In the material below, find all lines with the string "that" and copy them.

= Data section =
.....
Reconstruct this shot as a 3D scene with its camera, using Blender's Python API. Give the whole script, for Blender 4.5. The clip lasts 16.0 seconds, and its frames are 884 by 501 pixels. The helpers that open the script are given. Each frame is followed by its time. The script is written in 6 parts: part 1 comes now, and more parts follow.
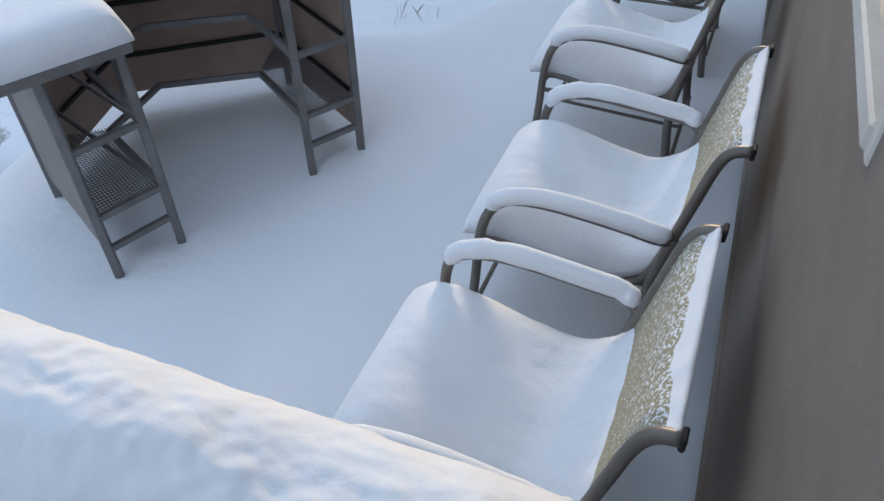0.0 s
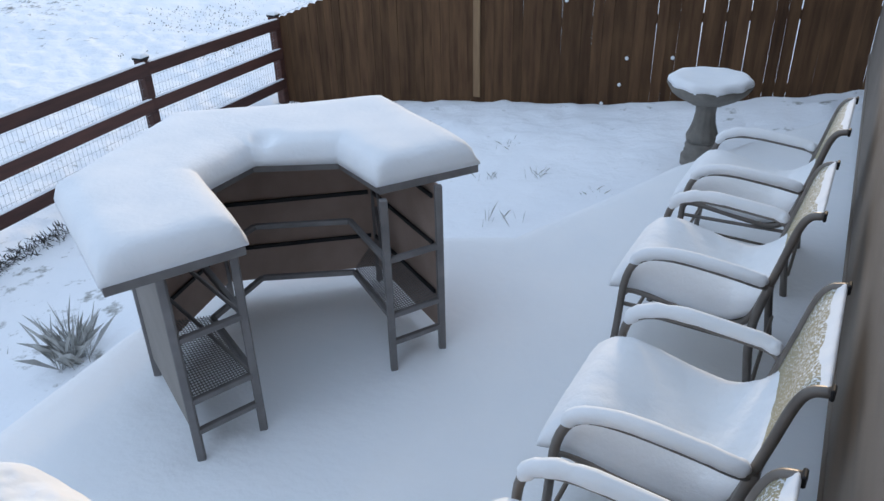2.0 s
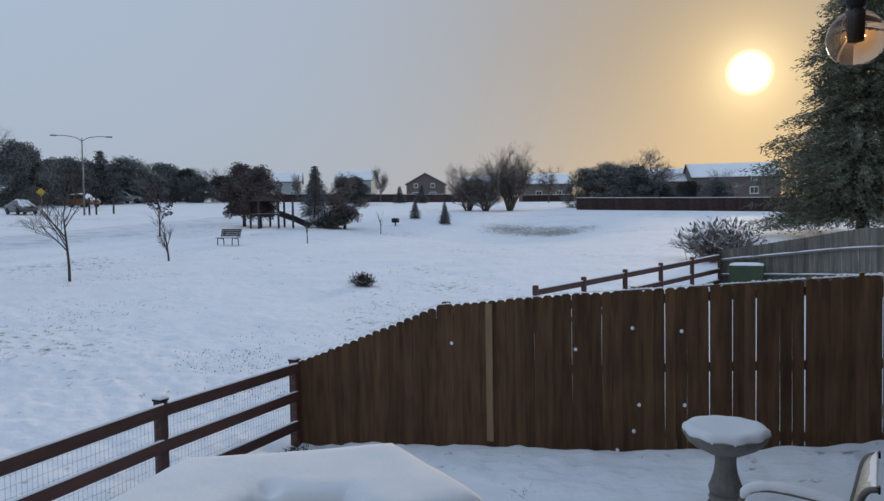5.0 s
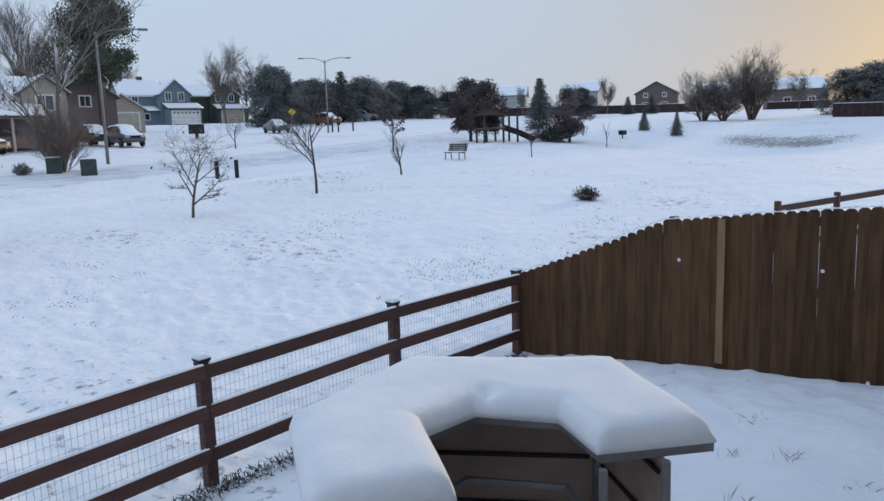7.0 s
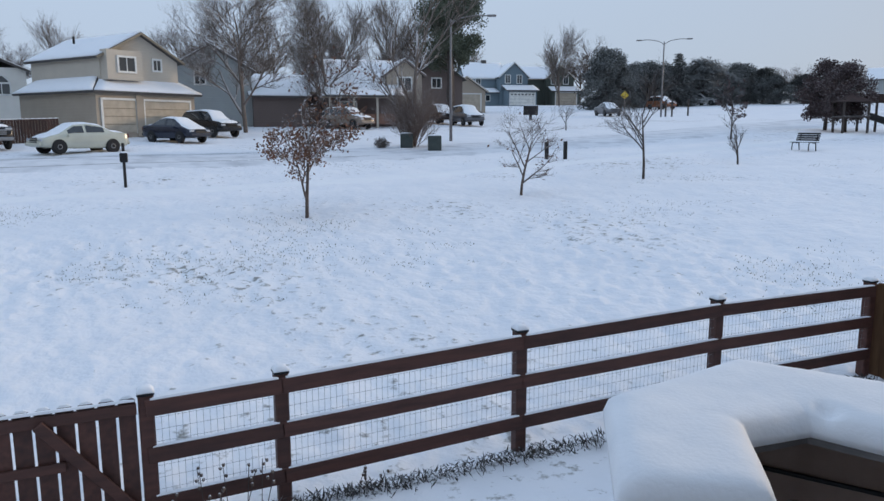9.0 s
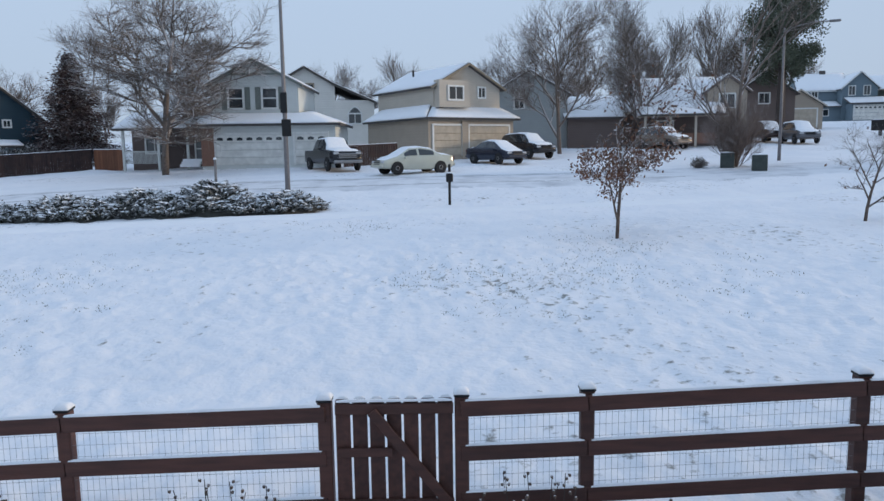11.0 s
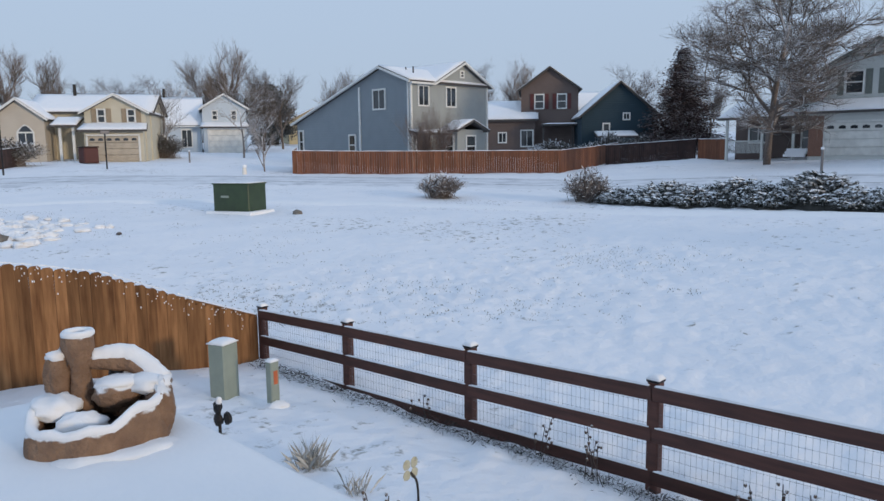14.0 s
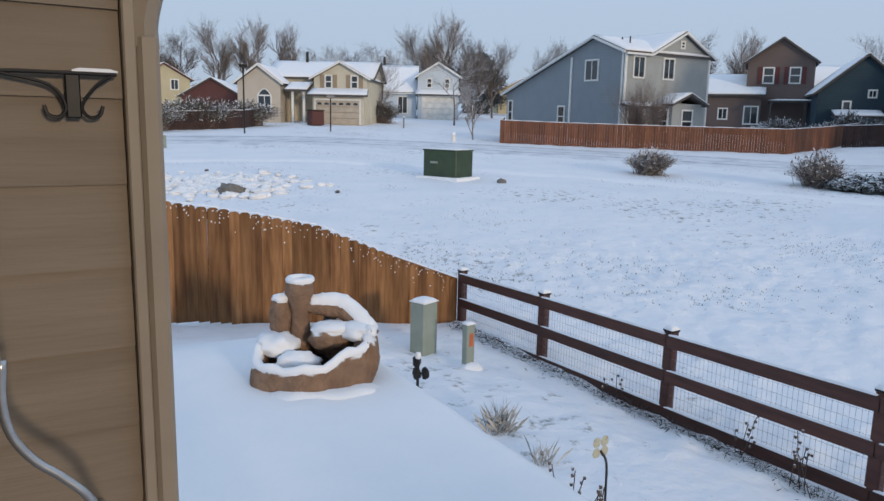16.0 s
.....
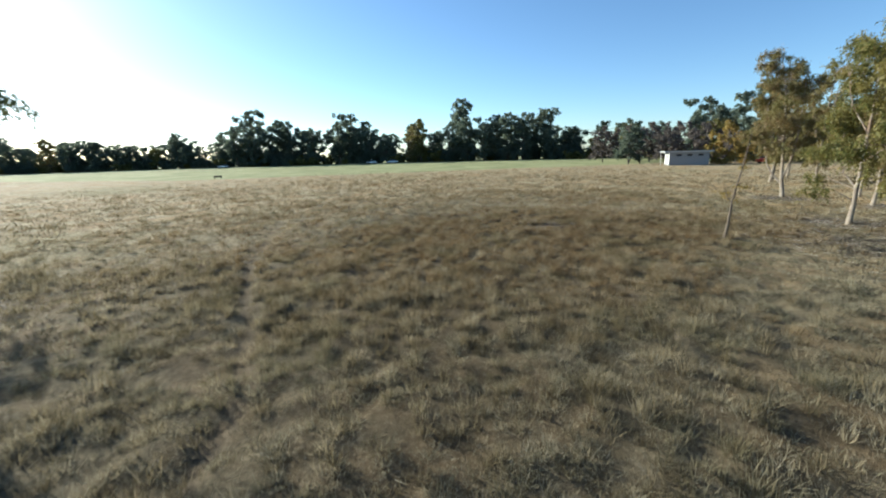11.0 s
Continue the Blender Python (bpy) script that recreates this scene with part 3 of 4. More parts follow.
.....
= Output =
Reconstruct this shot as a 3D scene with its camera, using Blender's Python API. Give the whole script, for Blender 4.5. The clip lasts 16.0 seconds, and its frames are 884 by 501 pixels. The helpers that open the script are given. Each frame is followed by its time. The script is written in 6 parts: part 1 comes now, and more parts follow.
Continue the Blender Python (bpy) script that recreates this scene with part 3 of 4. More parts follow.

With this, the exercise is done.